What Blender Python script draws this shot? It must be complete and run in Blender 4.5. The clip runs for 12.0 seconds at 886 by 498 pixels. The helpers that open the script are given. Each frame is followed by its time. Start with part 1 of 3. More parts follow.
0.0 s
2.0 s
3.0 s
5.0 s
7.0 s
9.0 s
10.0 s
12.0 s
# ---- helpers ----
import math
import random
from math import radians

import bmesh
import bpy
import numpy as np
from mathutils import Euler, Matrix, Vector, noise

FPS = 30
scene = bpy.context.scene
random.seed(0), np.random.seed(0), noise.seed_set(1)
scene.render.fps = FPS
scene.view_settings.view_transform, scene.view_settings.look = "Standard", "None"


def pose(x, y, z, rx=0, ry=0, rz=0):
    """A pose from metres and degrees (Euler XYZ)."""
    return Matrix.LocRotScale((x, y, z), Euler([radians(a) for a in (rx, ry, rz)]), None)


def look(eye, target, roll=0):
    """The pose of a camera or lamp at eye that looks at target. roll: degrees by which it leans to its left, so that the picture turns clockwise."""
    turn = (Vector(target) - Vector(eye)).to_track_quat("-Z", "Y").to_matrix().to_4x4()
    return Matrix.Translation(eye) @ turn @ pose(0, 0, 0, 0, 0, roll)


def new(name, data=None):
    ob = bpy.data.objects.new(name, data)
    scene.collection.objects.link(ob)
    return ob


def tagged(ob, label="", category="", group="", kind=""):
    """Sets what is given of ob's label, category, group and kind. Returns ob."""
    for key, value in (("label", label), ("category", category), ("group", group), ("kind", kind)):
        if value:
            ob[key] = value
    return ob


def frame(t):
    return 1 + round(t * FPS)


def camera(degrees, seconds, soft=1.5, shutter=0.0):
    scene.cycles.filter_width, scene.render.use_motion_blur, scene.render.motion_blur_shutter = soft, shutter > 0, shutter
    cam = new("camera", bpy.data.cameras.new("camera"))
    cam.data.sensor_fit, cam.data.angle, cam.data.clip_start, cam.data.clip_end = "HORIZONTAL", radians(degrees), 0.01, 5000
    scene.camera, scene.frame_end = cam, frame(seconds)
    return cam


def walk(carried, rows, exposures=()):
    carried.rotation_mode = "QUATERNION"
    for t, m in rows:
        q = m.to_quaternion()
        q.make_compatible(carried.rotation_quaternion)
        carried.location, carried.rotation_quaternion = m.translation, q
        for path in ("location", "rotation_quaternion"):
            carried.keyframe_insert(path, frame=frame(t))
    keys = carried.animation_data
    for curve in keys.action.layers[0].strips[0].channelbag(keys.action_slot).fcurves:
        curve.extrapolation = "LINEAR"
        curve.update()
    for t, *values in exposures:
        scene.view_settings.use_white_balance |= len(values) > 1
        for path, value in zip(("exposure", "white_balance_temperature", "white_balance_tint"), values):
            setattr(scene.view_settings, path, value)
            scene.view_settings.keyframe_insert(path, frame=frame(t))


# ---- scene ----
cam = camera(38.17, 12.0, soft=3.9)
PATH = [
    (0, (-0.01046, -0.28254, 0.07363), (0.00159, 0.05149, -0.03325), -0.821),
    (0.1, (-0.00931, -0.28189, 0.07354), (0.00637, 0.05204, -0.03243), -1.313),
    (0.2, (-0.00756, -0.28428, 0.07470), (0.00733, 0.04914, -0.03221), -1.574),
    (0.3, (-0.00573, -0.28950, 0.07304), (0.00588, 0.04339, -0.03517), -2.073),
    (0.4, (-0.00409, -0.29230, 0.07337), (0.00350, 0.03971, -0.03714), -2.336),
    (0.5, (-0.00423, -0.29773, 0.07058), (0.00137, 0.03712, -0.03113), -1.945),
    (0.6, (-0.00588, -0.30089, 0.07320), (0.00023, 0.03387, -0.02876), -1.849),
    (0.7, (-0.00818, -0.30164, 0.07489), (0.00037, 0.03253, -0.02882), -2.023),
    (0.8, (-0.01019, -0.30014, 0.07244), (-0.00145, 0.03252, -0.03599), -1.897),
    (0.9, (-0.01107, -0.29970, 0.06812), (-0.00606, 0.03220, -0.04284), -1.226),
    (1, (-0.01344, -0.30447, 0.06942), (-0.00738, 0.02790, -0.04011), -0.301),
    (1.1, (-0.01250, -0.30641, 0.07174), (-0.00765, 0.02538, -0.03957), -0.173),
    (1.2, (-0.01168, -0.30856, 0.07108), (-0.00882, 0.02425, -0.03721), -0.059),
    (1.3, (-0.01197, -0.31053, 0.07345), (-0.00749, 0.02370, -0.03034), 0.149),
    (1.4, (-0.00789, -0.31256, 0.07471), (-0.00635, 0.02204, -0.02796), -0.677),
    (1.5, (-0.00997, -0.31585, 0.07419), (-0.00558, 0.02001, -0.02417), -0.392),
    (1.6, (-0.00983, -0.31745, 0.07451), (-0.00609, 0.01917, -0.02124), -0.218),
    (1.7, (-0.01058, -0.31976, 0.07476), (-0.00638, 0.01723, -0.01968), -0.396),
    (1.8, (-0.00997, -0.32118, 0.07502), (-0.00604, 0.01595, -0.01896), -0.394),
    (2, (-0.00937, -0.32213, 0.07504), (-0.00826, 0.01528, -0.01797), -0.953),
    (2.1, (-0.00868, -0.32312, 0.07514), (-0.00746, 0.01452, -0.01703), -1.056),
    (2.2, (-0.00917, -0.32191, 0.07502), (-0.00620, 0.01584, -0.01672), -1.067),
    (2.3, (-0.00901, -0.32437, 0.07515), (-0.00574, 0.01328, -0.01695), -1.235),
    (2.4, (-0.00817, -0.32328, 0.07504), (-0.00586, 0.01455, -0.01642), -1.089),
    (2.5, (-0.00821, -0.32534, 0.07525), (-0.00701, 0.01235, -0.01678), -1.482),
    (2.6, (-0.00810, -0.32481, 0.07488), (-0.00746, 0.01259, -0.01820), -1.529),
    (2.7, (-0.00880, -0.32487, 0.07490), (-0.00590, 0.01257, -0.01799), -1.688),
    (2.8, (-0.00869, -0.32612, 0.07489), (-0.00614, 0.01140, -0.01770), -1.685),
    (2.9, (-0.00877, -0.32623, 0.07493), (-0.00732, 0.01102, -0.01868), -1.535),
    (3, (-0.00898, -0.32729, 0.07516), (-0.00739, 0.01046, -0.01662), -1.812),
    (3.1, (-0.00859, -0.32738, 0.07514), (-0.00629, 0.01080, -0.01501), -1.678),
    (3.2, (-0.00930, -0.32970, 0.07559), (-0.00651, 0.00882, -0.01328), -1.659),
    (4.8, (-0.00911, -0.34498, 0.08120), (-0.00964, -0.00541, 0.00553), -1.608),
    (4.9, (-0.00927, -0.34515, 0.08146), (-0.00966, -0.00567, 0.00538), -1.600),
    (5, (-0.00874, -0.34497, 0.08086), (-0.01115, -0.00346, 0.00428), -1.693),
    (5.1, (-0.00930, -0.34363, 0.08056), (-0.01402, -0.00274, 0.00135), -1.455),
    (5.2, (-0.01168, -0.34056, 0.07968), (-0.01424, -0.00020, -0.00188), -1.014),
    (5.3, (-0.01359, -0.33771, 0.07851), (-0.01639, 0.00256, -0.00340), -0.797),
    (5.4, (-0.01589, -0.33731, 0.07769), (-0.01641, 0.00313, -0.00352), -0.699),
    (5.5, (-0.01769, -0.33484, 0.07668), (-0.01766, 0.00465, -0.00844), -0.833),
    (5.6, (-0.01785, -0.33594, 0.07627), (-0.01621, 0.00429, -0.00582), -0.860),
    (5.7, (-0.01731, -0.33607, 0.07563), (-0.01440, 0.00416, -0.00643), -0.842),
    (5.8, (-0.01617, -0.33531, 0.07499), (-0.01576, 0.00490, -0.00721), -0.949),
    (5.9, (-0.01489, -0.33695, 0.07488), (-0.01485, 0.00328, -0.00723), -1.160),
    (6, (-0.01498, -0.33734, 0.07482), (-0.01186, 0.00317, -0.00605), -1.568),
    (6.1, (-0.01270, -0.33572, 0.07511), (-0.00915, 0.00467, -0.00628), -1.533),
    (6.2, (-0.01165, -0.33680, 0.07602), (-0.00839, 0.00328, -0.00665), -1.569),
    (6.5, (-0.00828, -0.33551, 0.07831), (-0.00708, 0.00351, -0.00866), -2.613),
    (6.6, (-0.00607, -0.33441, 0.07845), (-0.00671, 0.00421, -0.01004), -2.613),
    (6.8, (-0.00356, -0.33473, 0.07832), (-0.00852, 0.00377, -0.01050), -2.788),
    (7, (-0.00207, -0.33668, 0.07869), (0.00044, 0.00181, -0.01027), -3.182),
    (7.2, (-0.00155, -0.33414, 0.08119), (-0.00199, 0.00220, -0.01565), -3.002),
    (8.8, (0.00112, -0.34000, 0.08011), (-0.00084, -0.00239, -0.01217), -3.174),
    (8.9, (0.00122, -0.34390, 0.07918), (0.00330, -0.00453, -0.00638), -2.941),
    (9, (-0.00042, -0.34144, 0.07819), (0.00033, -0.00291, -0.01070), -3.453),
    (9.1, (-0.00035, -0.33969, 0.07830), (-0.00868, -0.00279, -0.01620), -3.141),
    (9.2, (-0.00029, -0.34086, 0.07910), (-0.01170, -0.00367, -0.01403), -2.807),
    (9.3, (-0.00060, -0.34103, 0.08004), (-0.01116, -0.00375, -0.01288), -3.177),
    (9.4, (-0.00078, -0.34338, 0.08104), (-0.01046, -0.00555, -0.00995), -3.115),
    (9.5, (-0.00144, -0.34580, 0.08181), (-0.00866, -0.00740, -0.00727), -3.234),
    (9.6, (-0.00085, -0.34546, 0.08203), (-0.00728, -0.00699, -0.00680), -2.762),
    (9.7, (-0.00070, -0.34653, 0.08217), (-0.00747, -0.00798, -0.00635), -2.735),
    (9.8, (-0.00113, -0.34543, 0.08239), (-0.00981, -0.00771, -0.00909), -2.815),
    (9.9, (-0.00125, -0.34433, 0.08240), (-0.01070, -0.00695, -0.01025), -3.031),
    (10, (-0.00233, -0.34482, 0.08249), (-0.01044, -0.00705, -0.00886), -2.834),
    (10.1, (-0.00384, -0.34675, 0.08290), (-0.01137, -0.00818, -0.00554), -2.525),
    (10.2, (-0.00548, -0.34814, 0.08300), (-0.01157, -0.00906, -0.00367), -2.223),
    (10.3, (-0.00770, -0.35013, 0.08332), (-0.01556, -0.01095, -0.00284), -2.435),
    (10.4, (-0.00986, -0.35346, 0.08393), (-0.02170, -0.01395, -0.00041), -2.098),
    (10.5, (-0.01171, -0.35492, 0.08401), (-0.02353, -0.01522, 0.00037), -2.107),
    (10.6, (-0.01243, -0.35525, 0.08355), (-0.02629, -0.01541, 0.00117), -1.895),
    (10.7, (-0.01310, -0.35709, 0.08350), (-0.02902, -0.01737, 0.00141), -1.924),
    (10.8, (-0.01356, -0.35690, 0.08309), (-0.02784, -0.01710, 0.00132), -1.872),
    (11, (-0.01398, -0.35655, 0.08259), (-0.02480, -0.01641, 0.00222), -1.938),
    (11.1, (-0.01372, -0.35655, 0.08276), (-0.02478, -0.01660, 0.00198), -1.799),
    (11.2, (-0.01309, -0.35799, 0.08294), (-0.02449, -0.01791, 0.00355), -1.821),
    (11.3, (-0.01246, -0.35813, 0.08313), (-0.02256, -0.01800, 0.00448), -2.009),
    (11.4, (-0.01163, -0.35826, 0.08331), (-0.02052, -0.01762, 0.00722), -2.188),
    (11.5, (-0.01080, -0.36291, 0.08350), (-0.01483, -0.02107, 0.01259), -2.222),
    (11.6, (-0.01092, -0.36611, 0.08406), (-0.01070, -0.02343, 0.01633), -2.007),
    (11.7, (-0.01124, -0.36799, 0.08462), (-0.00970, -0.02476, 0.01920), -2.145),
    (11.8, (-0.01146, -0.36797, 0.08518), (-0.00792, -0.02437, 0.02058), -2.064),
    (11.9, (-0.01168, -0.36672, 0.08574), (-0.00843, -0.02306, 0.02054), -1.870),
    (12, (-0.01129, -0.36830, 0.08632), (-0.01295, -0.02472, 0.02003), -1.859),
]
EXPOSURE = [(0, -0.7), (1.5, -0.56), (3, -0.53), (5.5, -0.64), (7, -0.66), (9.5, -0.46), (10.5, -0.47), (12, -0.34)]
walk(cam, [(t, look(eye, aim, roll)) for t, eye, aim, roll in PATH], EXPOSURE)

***

DESCRIPTION OF THE TASK:
Going down the listing above, begin printing at the line with "for key, value" and finish with the line with "for t, *values", exactly as they appear.

FINAL RESULT:
    for key, value in (("label", label), ("category", category), ("group", group), ("kind", kind)):
        if value:
            ob[key] = value
    return ob


def frame(t):
    return 1 + round(t * FPS)


def camera(degrees, seconds, soft=1.5, shutter=0.0):
    scene.cycles.filter_width, scene.render.use_motion_blur, scene.render.motion_blur_shutter = soft, shutter > 0, shutter
    cam = new("camera", bpy.data.cameras.new("camera"))
    cam.data.sensor_fit, cam.data.angle, cam.data.clip_start, cam.data.clip_end = "HORIZONTAL", radians(degrees), 0.01, 5000
    scene.camera, scene.frame_end = cam, frame(seconds)
    return cam


def walk(carried, rows, exposures=()):
    carried.rotation_mode = "QUATERNION"
    for t, m in rows:
        q = m.to_quaternion()
        q.make_compatible(carried.rotation_quaternion)
        carried.location, carried.rotation_quaternion = m.translation, q
        for path in ("location", "rotation_quaternion"):
            carried.keyframe_insert(path, frame=frame(t))
    keys = carried.animation_data
    for curve in keys.action.layers[0].strips[0].channelbag(keys.action_slot).fcurves:
        curve.extrapolation = "LINEAR"
        curve.update()
    for t, *values in exposures:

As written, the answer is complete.